Ae Ran Won was established as House of Grace, on April 1, 1960. It began as a home for runaway girls and prostitutes. Its founder, Eleanor E. Vanlierop, was an American Presbyterian missionary who saw a need to help these young women. It was run independently by Mrs. Vanlierop, and the program was supported entirely by fundraising. Mrs. Vanlierop drew upon the love of Christ as she served unmarried pregnant women who were in need of a loving and nurturing environment during pregnancy and beyond.

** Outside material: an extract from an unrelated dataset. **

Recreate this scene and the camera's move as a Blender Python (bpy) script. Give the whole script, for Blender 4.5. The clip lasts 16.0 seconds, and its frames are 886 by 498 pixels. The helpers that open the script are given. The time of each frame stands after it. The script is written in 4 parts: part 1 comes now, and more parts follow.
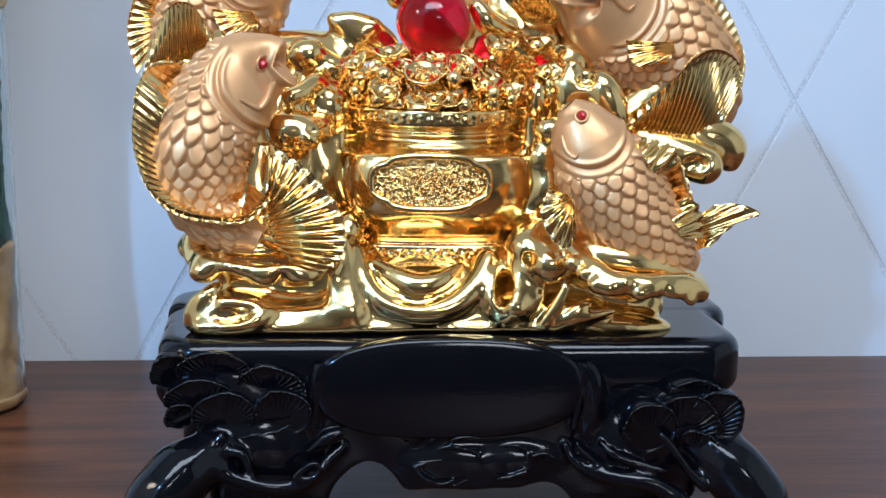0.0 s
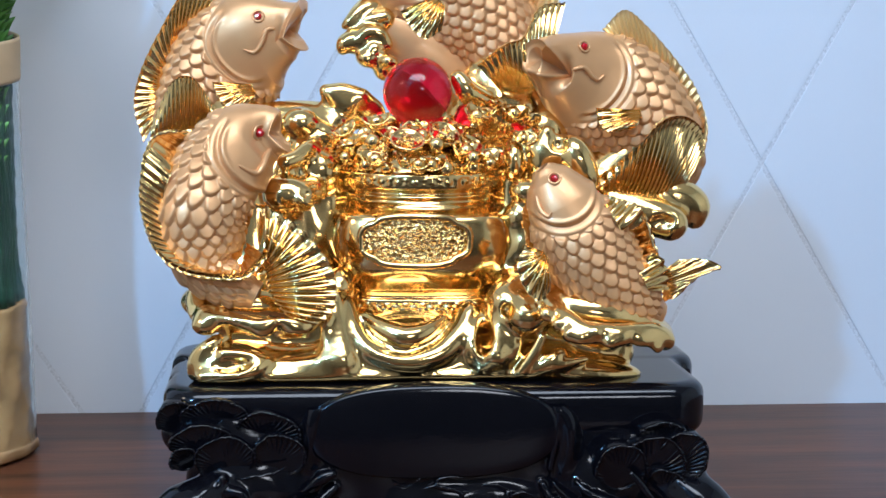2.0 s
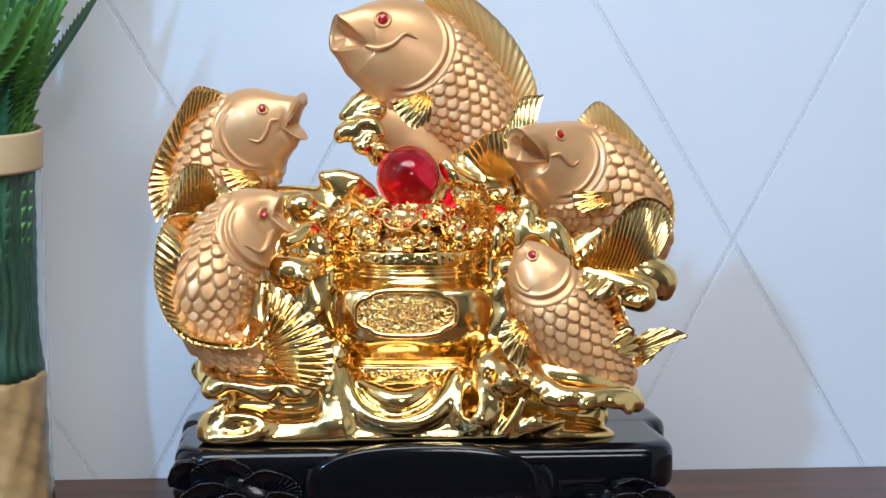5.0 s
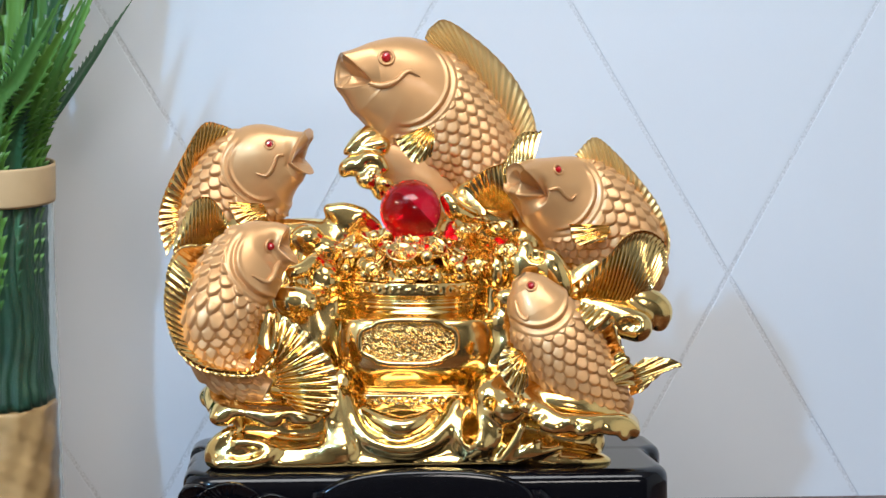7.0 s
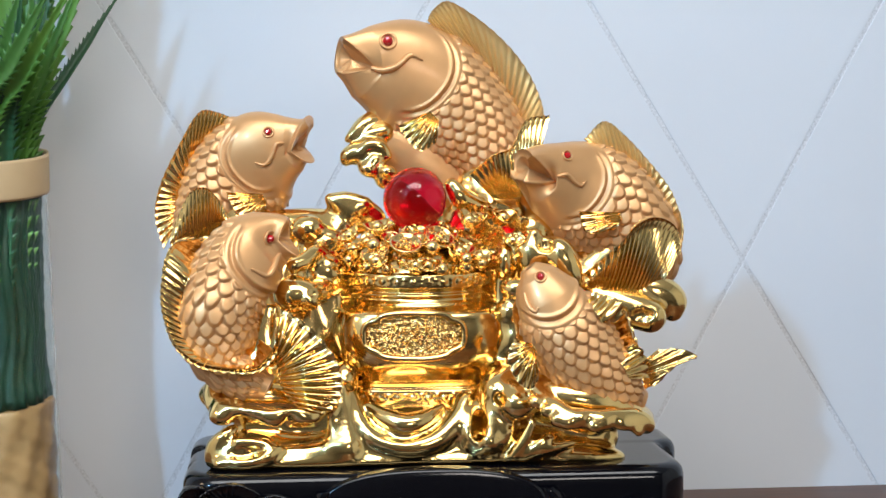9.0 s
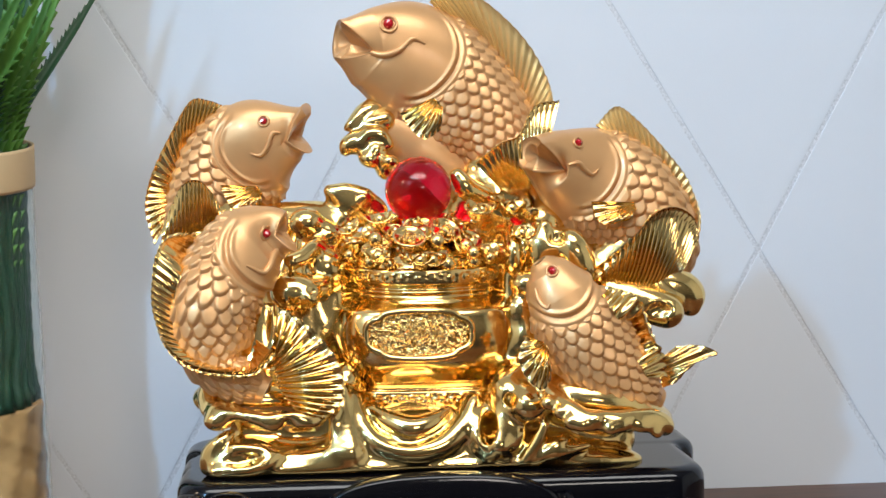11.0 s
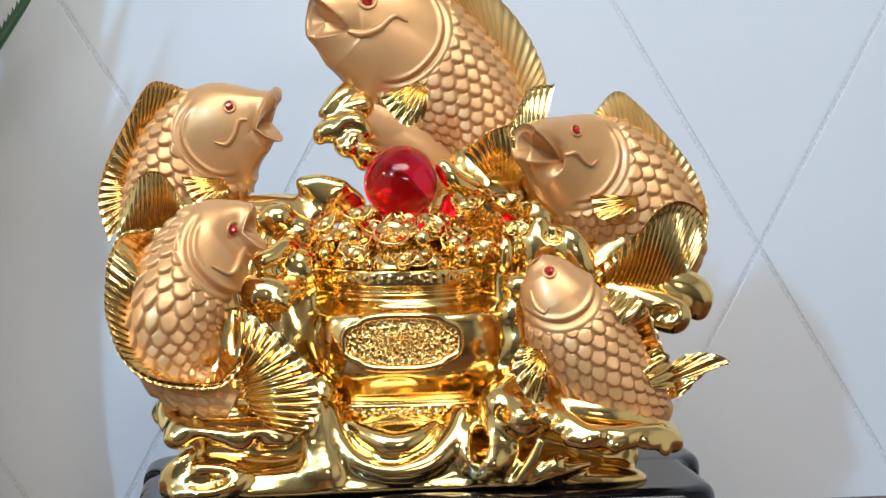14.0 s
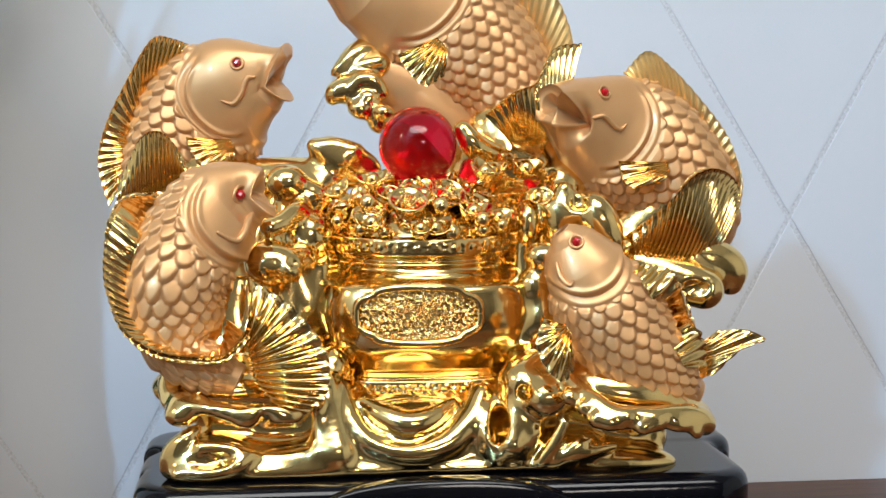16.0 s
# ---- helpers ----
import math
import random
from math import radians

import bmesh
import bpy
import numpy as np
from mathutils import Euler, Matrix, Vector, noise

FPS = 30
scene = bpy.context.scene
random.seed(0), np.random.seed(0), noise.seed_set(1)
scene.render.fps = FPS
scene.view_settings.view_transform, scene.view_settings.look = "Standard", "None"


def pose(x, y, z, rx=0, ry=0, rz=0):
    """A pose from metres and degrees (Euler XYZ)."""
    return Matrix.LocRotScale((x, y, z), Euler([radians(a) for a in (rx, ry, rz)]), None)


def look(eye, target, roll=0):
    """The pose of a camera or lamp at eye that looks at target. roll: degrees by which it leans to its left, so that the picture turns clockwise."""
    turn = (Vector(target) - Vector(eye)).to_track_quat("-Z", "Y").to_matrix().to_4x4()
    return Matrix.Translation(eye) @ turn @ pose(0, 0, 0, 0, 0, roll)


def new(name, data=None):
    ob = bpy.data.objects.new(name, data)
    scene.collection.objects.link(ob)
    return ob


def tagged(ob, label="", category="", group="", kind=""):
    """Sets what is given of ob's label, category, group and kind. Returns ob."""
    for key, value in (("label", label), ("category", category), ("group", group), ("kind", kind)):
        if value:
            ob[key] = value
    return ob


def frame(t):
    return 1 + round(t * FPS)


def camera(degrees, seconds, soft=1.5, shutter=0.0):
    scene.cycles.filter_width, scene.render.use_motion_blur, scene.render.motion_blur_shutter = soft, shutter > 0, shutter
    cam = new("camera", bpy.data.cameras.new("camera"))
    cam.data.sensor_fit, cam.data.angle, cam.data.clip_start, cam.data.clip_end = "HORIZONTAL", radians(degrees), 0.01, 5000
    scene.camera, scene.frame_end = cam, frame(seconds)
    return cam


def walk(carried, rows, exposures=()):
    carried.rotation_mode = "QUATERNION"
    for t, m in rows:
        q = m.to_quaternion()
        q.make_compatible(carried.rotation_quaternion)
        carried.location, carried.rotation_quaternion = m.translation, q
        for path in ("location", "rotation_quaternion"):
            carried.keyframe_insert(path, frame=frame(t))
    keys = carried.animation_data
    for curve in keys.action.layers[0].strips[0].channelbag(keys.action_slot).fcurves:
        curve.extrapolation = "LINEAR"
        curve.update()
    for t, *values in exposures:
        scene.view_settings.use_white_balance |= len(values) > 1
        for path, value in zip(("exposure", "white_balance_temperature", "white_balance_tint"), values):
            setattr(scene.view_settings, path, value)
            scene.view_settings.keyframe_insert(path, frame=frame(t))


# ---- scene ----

In 1977, when Mrs. Vanlierop had retired and gone back to the United States, she turned the program over to the Social Welfare Foundation of the Presbyterian Church of Korea. In her honor, House of Grace was renamed Ae Ran Won. Ae Ran, which means “planting love,” was Mrs. Vanlierop’s Korean name.
In 1983, Ae Ran Won was recognized for its work by the Korean government and began to receive some official financial support.
Many changes and much progress have occurred over the years. In 2000, the Ae Ran Mother and Baby’s Home opened, designed to support unwed mothers who wanted to keep their babies. Ae Ran Seumter opened in 2001. This group home serves adolescent mothers who have placed their babies for adoption but cannot return to their homes because of family abuse.
More recent developments demonstrate that the mission of Ae Ran Won has expanded beyond its own facilities. Begun in 2006, the Happy Mom Project, a support center for unwed single mothers who are not in one of the maternity homes, helps these mother and their babies grow in self-reliance. In November of 2008 the Happy Mom Project led to the opening of the Me.You.Us. Support Center for unwed mothers and their children who live in the local community.
Ae Ran Self-Supporting Home opened in July, 2008. Even though mothers get a job after finishing a job training course, they cannot return to mainstream society because renting a room is too expensive, and it’s beyond their means in Seoul. So Ae Ran Won provides them free housing to complete their settlement in this society.
In July, 2010, we opened the Narae Alternative School, to help female students whose pregnancy puts them at risk of withdrawing from their public school.
Our philosophy is to provide services that address:
• physical, emotional, financial, and spiritual needs
• decision-making about whether to parent or to place a baby for adoption; the decision to give up their babies must not be based on financial problems
• achieving self-reliance for their stable lives by first graduating from high school (or getting the equivalent degree), and then getting an employment license after finishing a job training course.